Writing has always been cathartic for me. Normally it’s ranting, cathartic against anger or annoyance, but now, I need it to be cathartic against grief.

We’re in mourning. We’re in mourning on our laptops and in real life: offline, and online. Right now, the line between those two seems blurrier than ever. Tears running down my face; a genuine representation of the [crying] emoji. There are people sitting all over the world who met Michael in person, who shared fantastic experiences with him, who now have the internet to turn to for comfort. I’m one of the lucky ones: I’m in Berlin, along with a bunch of other people who loved him like I did. We met up in person, and hugged, and told stories of all the funny and happy times we had with him.

And when we’re alone, with our laptops for comfort - we look for him online, because that’s where he lived, too. It isn’t like grieving Before Internet, because we online inhabitants who knew him don’t have a physical place to go to to pay our respects. There’s no grave to visit, no house we can leave flowers at (at least, not in person).

So we have chatrooms, we have Skype, we have Facebook, we have Twitter. We can see his unfinished projects on Github, listen to his voice on his Vimeo channel. Watch videos we made for him on Youtube, and see his face on Flickr. His online presence reaches far, further than I had imagined it could.

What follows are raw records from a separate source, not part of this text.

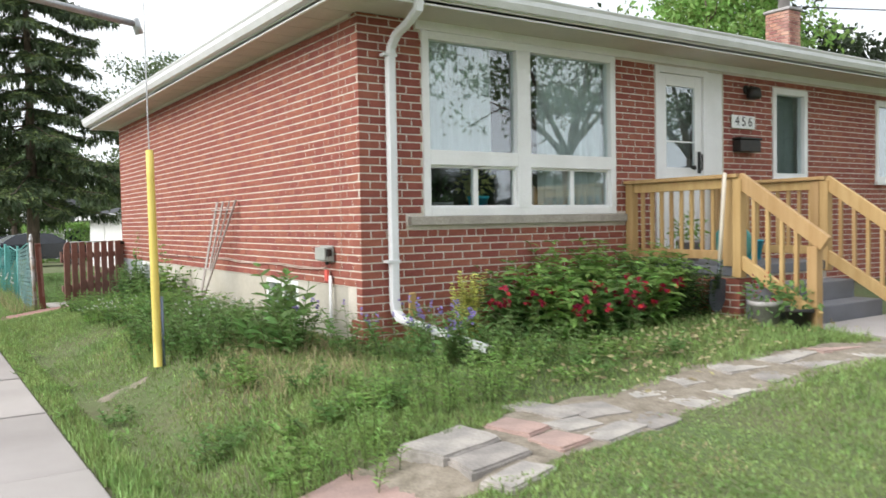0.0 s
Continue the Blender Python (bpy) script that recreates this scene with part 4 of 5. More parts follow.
# ---- back porch ----
def sunroom():
    s = thing("sunroom", "white painted enclosed back porch with a sloping roof", "porch room", kind="structure")
    X0, X1, Y0, Y1 = 4.85, 9.2, HY, 11.92
    wl_ = bmesh.new()
    ww = 0.12
    wy0, wy1, wz0, wz1 = 10.05, 11.66, 0.70, 2.00
    for a, b, c, d in ((Y0, wy0, 0.0, 2.62), (wy1, Y1, 0.0, 2.12), (wy0, wy1, 0.0, wz0), (wy0, wy1, wz1, 2.12)):
        part("wall_panel", boxm(X0, X0 + ww, a, b, c, d), WHITE, s)
    v = [wl_.verts.new(p) for p in ((X0, Y1, 2.121), (X0, wy0, 2.121), (X0, wy0, 2.47), (X0 + ww, Y1, 2.121), (X0 + ww, wy0, 2.121), (X0 + ww, wy0, 2.47))]
    for f in ((0, 1, 2), (3, 5, 4), (0, 2, 5, 3)):
        wl_.faces.new([v[i] for i in f])
    part("gable", wl_, WHITE, s)
    part("rear_wall", boxm(X0 + ww, X1, Y1 - ww, Y1, 0.0, 2.12), WHITE, s)
    part("far_wall", boxm(X1 - ww, X1, Y0, Y1 - ww, 0.0, 2.4), WHITE, s)
    # floor takes the same near-black, for a dim porch interior
    part("inner_floor", boxm(X0 + ww, X1 - ww, Y0, Y1 - ww, 0.05, 0.12), ROOM_SHADE, s)
    rf = bmesh.new()
    def slope(y):
        return 2.12 + (Y1 - y) * 0.187
    ya, yb = Y1 + 0.36, Y0 - 0.1
    za, zb = slope(ya) + 0.02, slope(yb) + 0.02
    vv = [rf.verts.new(p) for p in ((X0 - 0.25, ya, za), (X1 + 0.3, ya, za), (X1 + 0.3, yb, zb), (X0 - 0.25, yb, zb), (X0 - 0.25, ya, za + 0.15), (X1 + 0.3, ya, za + 0.15), (X1 + 0.3, yb, zb + 0.15), (X0 - 0.25, yb, zb + 0.15))]
    for f in ((3, 2, 1, 0), (4, 5, 6, 7), (0, 1, 5, 4), (1, 2, 6, 5), (2, 3, 7, 6), (3, 0, 4, 7)):
        rf.faces.new([vv[i] for i in f])
    part("roof", rf, WHITE, s, "white boarded shed roof edge")
    gt = bmesh.new()
    box(gt, X0 - 0.26, X1 + 0.3, ya, ya + 0.09, za + 0.04, za + 0.14, bevel=0.01)
    part("gutter", gt, WHITE_METAL, s)
    R = pose(X0, 0, 0, 0, 0, 90) @ Matrix.Diagonal((1, -1, 1, 1))
    w = thing("window_6", "white porch window with a fixed light over two sliding panes", "window", kind="structure")
    fr = bmesh.new()
    frame_bars(fr, wy0, wy1, wz0, wz1, 0.055, -0.015, 0.09, R)
    part("window_frame", fr, WHITE, w)
    part("transom", box(bmesh.new(), wy0 + 0.055, wy1 - 0.055, -0.012, 0.07, 1.13, 1.21, bevel=0.004, m=R), WHITE, w)
    mid = (wy0 + wy1) / 2 + 0.2
    part("sash_bar", box(bmesh.new(), mid - 0.03, mid + 0.03, -0.005, 0.06, wz0 + 0.055, 1.13, bevel=0.004, m=R), WHITE, w)
    pane(w, wy0 + 0.055, wy1 - 0.055, 1.21, wz1 - 0.055, 0.03, R)
    pane(w, wy0 + 0.055, mid - 0.03, wz0 + 0.055, 1.13, 0.03, R)
    pane(w, mid + 0.03, wy1 - 0.055, wz0 + 0.055, 1.13, 0.04, R)
    curtain("curtain", "pale narrow curtain inside the porch window", 11.38, 11.56, 0.75, 2.04, 0.22, R, folds=14, amp=0.02)
    curtain("curtain", "pale narrow curtain inside the porch window", 10.62, 10.74, 0.75, 2.04, 0.22, R, folds=14, amp=0.02)
    m = thing("wall_socket", "grey outdoor socket box on the porch wall", "socket", m=pose(X0 - 0.002, 11.80, 1.22))
    part("box", boxm(-0.03, 0.0, -0.045, 0.045, -0.035, 0.035, bevel=0.005), GREY_BOX, m)
    part("cover", boxm(-0.038, -0.031, -0.035, 0.035, -0.028, 0.028, bevel=0.003), BLACK, m)


sunroom()


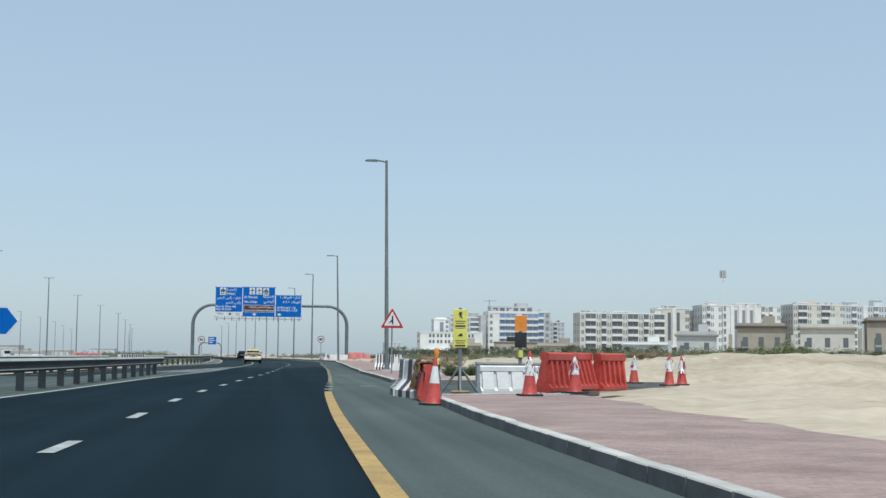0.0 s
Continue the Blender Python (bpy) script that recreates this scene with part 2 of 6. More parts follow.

Who knew online corporate services could bring us such comfort? How ironic, given his dedication to freedom in the digital age. We search for his online nickname, we Google his name. We find sides to him we hadn’t known, and we wish we had asked him more about. It has hints of what I’ve observed online before when celebrities die; the public outpouring of sadness, the shared grief. But this is different: we knew him. We laughed and joked and danced with him - we just aren’t in the same physical place as him, and we won’t be for a long time.

I keep looking at the @mentions of his Twitter handle to convince myself that it’s real, he’s gone, and to draw some kind of comfort from others’ sadness. I’m far from being the only one who is grieving right now, and tweets are coming from all over the world - from Kathmandu to Buenos Aires, Santiago de Chile to Cape Town, Reykjavik to Boston, MA. I used to think sharing such private, personal emotion on a public platform was somehow inappropriate, but right now I’m so glad that I can look there and see that I’m not alone, that this is real.

I even keep looking at his actual tweets, hoping that somehow this will be a joke, there’ll be an update, and that, like Nick joked, he’d remind us all to check our sources better before coming to drastic conclusions. He won’t, of course.

I stare at my screen: he changed the colours in my terminal to be black and green, so that I’d look like a “real hacker” when using the command line. We have old emails, hilarious emails. “I looooove long email threads, let’s keep this going”, he says.

We video call each other, puffy eyes and all, and send each other photos. We email on lists. We share photos on a Facebook wall. It all isn’t enough, of course. There’s just one thing we all want to happen, and it’s not going to.

I saw Michael two weeks ago in Buenos Aires, for the first time in a year or so. The year that had passed didn’t seem like a long time when we met; we picked up where we had left off, we went to some of the same places that we had been to together in Buenos Aires three summers ago.

I want so, so much to see him again in a year’s time. It’s going to be a long year.